Rather than "Rather than a myriad of checkboxes..." it should be "Rather than myriad checkboxes..."

2 comments

http://www.thefreedictionary.com/myriad

> Usage Note: Throughout most of its history in English myriad was used as a noun, as in a myriad of reasons. In the 1800s, it began to be used in poetry as an adjective, as in myriad dreams. Both usages in English are acceptable, as in Samuel Taylor Coleridge's "Myriad myriads of lives." This poetic, adjectival use became so well entrenched generally that many people came to consider it as the only correct use.
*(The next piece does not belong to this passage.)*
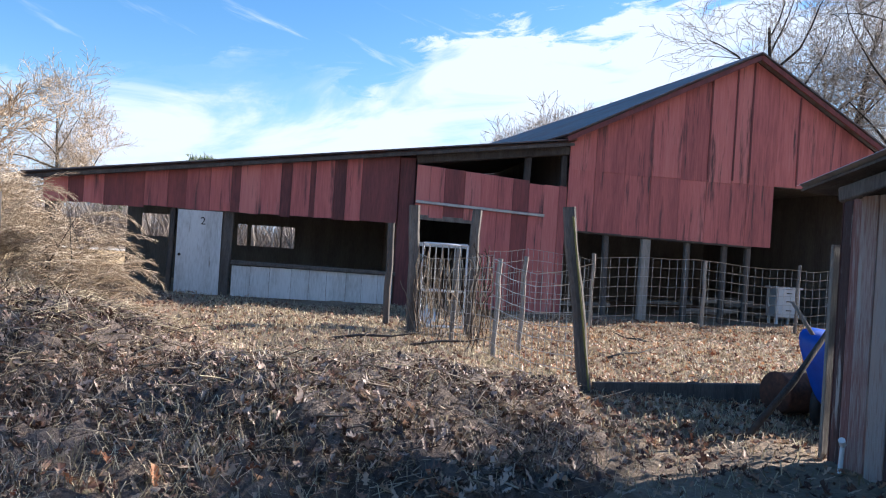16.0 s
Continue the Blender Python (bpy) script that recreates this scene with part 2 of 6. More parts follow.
ORANGE = leafy("orange_oak_leaves", [(0.24, 0.085, 0.045), (0.44, 0.19, 0.09), (0.56, 0.31, 0.16)])
STRAW = leafy("dry_grass", [(0.26, 0.2, 0.12), (0.46, 0.37, 0.23), (0.62, 0.52, 0.35)])
STEM = leafy("dead_weed_stems", [(0.06, 0.042, 0.03), (0.19, 0.14, 0.095), (0.47, 0.37, 0.26)], 0.85, 0.1)
GREEN = leafy("low_green_weeds", [(0.08, 0.115, 0.03), (0.16, 0.21, 0.06), (0.27, 0.31, 0.11)])
TURF = leafy("winter_turf", [(0.12, 0.13, 0.04), (0.26, 0.25, 0.09), (0.38, 0.34, 0.15)])
CEDAR = leafy("brown_cedar_sprays", [(0.3, 0.22, 0.15), (0.5, 0.4, 0.28), (0.66, 0.55, 0.42)], 0.8, 0.4)
PINE = leafy("pine_needles", [(0.06, 0.085, 0.045), (0.1, 0.14, 0.07), (0.16, 0.2, 0.1)])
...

In fact, however, both uses are acceptable today.

There are many of reasons why I'm not going to calmly agree with the audacious claim that 'both uses are acceptable today'.
Of course both are acceptable, why is this an audacious claim?
Because it invites (not begs) the question 'to whom are they both acceptable?'.
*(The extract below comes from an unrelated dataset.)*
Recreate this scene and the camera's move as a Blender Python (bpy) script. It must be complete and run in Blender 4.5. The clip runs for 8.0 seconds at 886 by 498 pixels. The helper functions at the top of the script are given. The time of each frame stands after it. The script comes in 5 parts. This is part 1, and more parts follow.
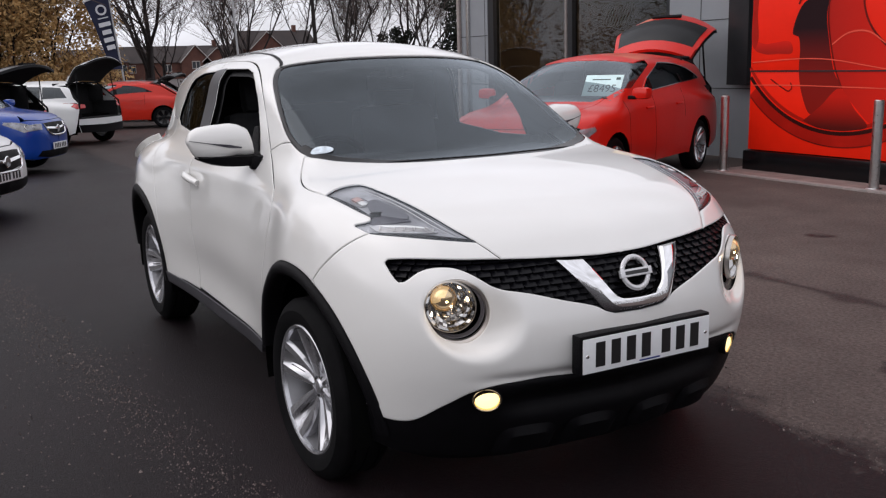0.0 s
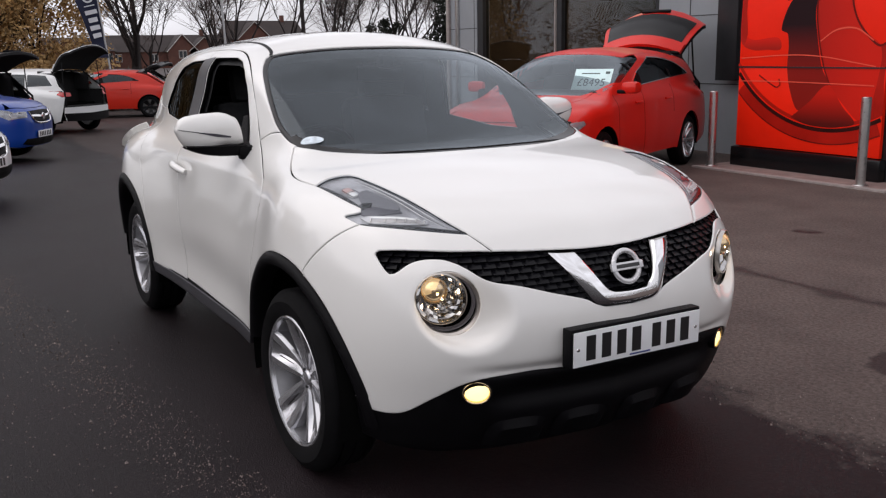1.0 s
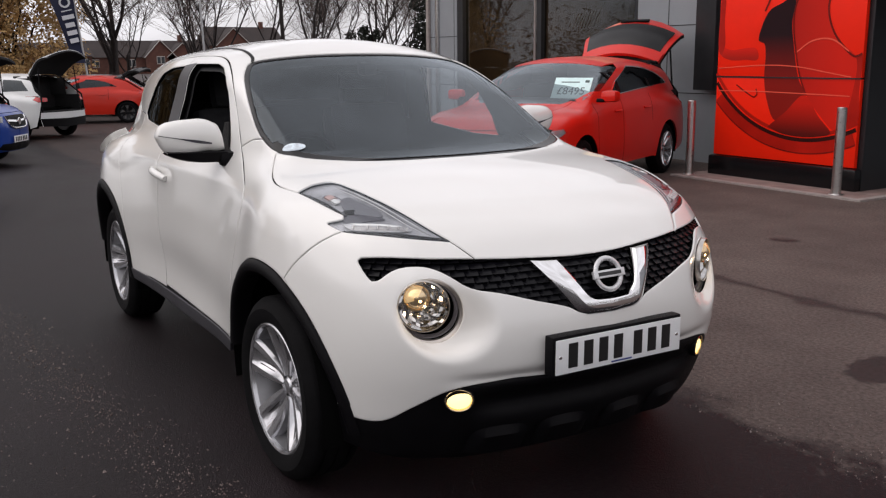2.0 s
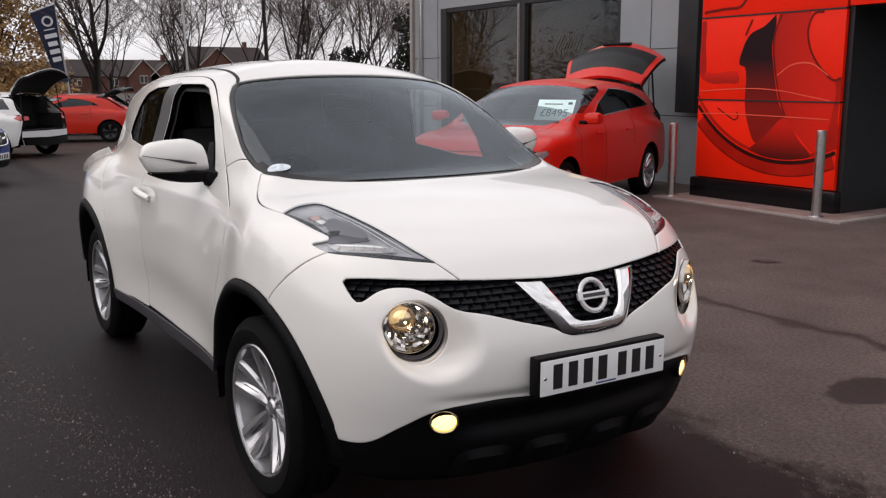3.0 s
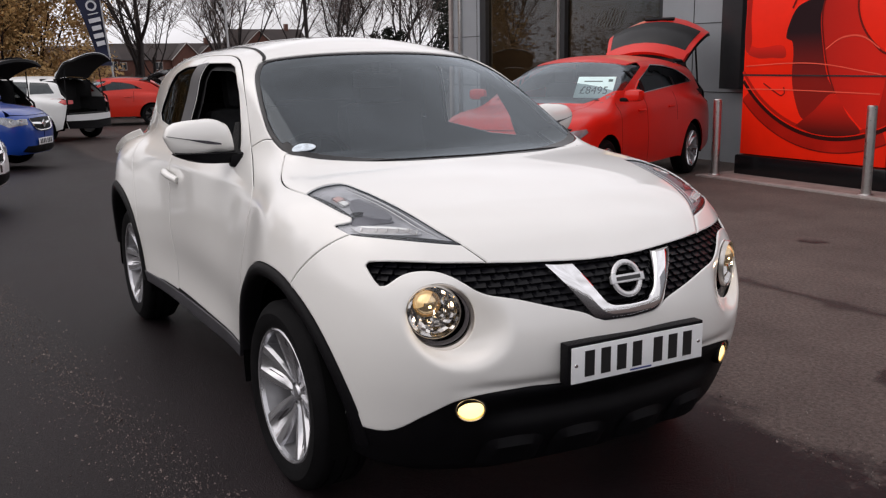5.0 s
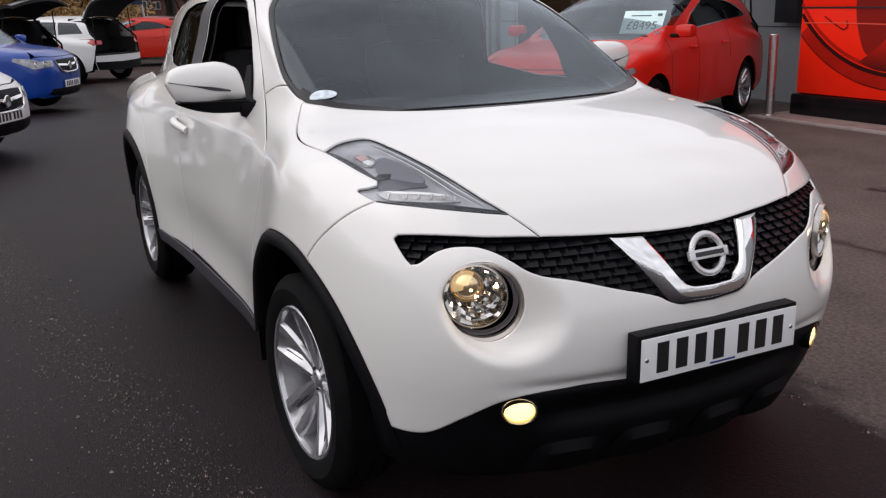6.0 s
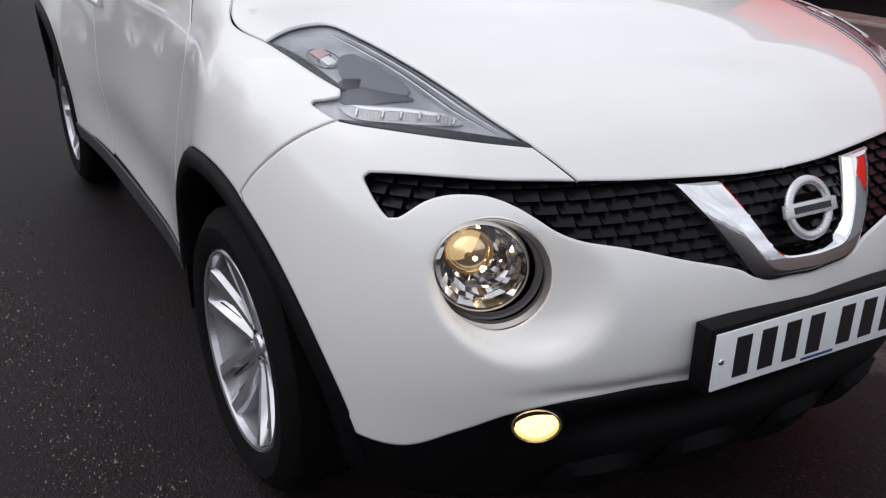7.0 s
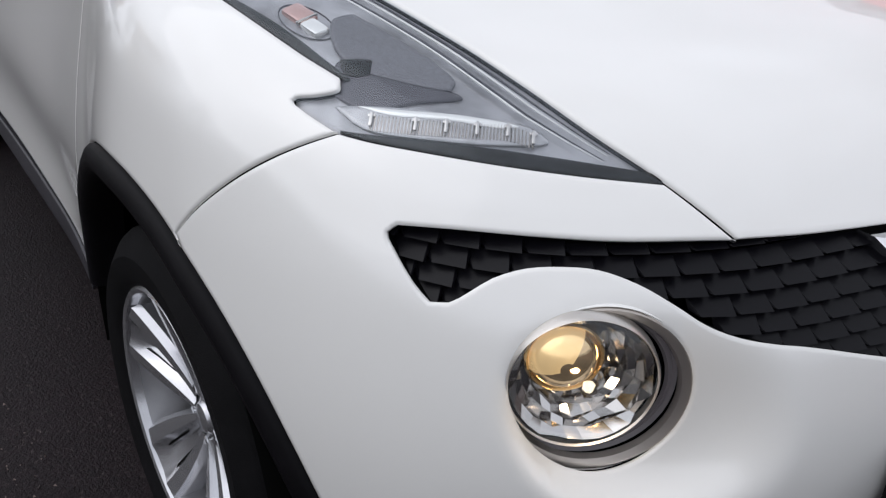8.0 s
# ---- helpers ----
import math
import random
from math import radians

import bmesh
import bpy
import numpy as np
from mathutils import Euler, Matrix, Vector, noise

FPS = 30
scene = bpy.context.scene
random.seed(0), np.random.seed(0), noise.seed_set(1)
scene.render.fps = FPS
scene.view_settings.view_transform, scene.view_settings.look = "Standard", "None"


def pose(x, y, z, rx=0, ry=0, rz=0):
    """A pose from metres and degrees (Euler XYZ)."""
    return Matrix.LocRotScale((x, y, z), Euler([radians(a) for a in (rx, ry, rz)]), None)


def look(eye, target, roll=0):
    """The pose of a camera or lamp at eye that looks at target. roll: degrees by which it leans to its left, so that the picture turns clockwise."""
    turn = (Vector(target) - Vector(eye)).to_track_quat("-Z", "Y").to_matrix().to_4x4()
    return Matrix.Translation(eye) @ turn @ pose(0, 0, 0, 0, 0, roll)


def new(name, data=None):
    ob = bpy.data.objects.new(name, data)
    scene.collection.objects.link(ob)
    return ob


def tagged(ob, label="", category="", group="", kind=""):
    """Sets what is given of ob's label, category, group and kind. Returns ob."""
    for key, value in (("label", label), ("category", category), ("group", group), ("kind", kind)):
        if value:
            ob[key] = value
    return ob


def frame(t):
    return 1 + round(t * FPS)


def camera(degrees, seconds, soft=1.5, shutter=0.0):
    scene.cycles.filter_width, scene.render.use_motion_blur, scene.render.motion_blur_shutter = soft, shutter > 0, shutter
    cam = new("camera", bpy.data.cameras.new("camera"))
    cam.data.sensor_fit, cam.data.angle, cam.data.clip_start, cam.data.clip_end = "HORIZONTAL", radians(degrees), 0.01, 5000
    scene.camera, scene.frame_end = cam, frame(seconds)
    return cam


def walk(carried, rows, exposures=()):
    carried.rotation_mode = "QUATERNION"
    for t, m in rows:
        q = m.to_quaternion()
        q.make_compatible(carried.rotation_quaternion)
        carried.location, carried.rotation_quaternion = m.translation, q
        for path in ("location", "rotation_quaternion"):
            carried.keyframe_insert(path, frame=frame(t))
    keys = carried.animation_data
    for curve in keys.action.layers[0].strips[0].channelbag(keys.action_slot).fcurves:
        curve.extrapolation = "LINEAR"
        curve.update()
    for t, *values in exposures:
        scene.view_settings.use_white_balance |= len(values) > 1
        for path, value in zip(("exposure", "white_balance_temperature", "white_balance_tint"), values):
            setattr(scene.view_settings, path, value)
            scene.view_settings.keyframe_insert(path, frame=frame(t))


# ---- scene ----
from mathutils.geometry import delaunay_2d_cdt as delaunay

cam = camera(51.9, 8.0, 1.25)
PATH = [
    (0, (3.007, -1.892, 1.492), (1.29, -0.95, 1.084), -1.7),
    (0.5, (3.001, -1.894, 1.487), (1.286, -0.952, 1.074), -1.4),
    (1, (2.987, -1.897, 1.486), (1.287, -0.931, 1.062), -1.0),
    (1.5, (2.981, -1.901, 1.485), (1.293, -0.915, 1.061), -0.8),
    (3, (2.98, -1.915, 1.489), (1.313, -0.87, 1.124), -0.2),
    (3.5, (2.986, -1.912, 1.49), (1.319, -0.865, 1.136), -0.2),
    (4, (2.986, -1.902, 1.487), (1.307, -0.872, 1.136), -0.6),
    (4.5, (2.985, -1.888, 1.483), (1.283, -0.912, 1.098), -1.0),
    (5.8, (2.604, -1.649, 1.456), (0.896, -0.719, 0.989), -1.2),
    (6, (2.503, -1.61, 1.455), (0.786, -0.734, 0.922), -1.5),
    (6.5, (2.164, -1.488, 1.425), (0.472, -0.622, 0.804), 0.9),
    (7, (1.85, -1.32, 1.368), (0.239, -0.423, 0.593), 0.6),
    (7.5, (1.526, -1.176, 1.346), (-0.07, -0.313, 0.504), -0.9),
    (8, (1.218, -1.146, 1.305), (-0.24, -0.147, 0.369), 2.6),
]
walk(cam, [(t, look(eye, target, roll)) for t, eye, target, roll in PATH], [(0, 0.28, 6600, 14.5), (1.5, 0.28, 6800, 15), (3.5, 0.30, 6950, 15), (4.5, 0.29, 6900, 15), (6, 0.31, 6700, 14), (6.5, 0.31, 6500, 13), (8, 0.28, 6350, 11.5)])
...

People that contribute to thefreedictionary.com, evidently.

And people who contribute to the OED, in both the 1989 and 2003 editions, evidently.

http://www.oed.com/view/Entry/124538

http://www.oed.com/oed2/00154839;jsessionid=AC4DB817EFBADA5F...

I have had similar experiences, though, where I was convinced that some word or phrase usage was just incorrect, and where it turned out that I had just not happened across it. Fortunately, a minute of research can today fix any such misconceptions!

thefreedictionary.com is only one of many dictionaries that use "myriad of" in their examples. Here are some more: http://www.yourdictionary.com/myriad

A quick Google Ngram search supports the claims from thefreedictionary, that "a myriad" or "myriads" was used first and that "myriad" as an adjective was only used later: https://books.google.com/ngrams/graph?content=%28myriad_NOUN...

It looks like "myriad of" has been correct in the past and is still used widely.

I thought "Rather than a myriad checkboxes" (no of)
Certainly no 'of'. Article preceding is possibly optional (but it still sounds wrong to my ear).
Speaking from an en_UK POV 'a myriad of' is how I'd normally use it; the poetic adjectival form is nice in poetry, but doesn't feel quite right to me in normal language.

Whether I'm correct to feel like this is left as an exercise to the reader.

When I lived in London I noticed lots of people got it wrong. If you think of it as a synonym for 'many' rather than 'lots' it's easier to slot into sentences correctly.